I say you're entitled to equivalents permitted by law regardless of of whether you ask for them in the spec.
Yes. And, conversely, you're not entitled to equivalents beyond those permitted by law regardless of whether you ask for them in the spec.
In short, you cannot change the law in your favor in the spec.
Aren't you trying to have it both ways? You're defining a term and then saying "hey, wait, that's not the only meaning, I also want plain meaning to a POSITA."
Yeah, application drafters often forget that clarity is essential and try to get a bit nifty, shooting themselves in the foot from time to time. It's generally good not to define a single term in multiple ways. People (particularly judges and jurors) should not scratch their heads in confusion whenever they read that term.

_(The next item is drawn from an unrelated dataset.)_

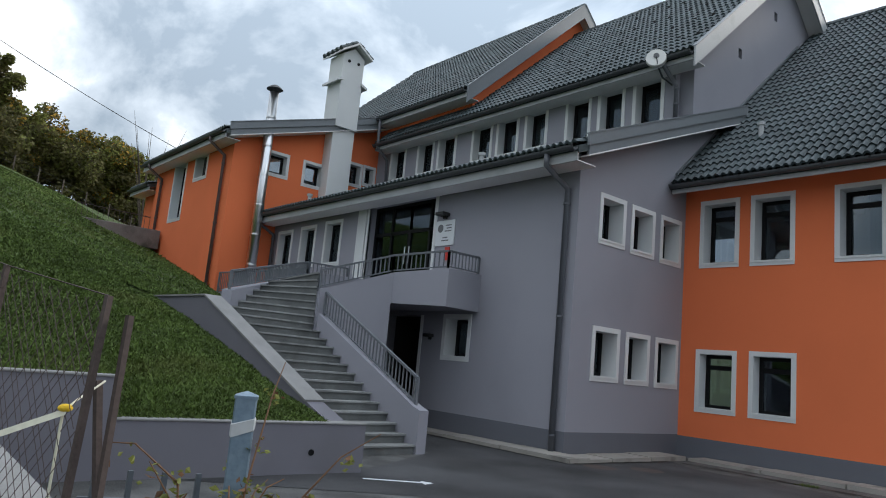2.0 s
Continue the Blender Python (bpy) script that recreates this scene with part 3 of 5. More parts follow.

I'd say that you should either not define the term at all if it's to be determined by ordinary artisans or defined once and clearly otherwise. As there is often disagreement among ordinary artisans with respect to some terms, you should define any term that is of fundamental importance to the application.
Stylistically, I'm not fond of "without limitation", though I have used it. This is more like my style: "As used herein, a 'fastener' is .... [definition]. In this illustrative embodiment, fastener 102 is a screw. It should be appreciated that fastener 102 can be other types of fasteners such as ...., for example."
Regards.
P.S. Somewhere in here, years ago, I wrote up a mock spec disclaimer, something about "the broadest range of equivalence allowed by law or statute ever or in the future ...". Can't find it. It was a parody of the stuff I see in applications from time to time. Would have been apropos.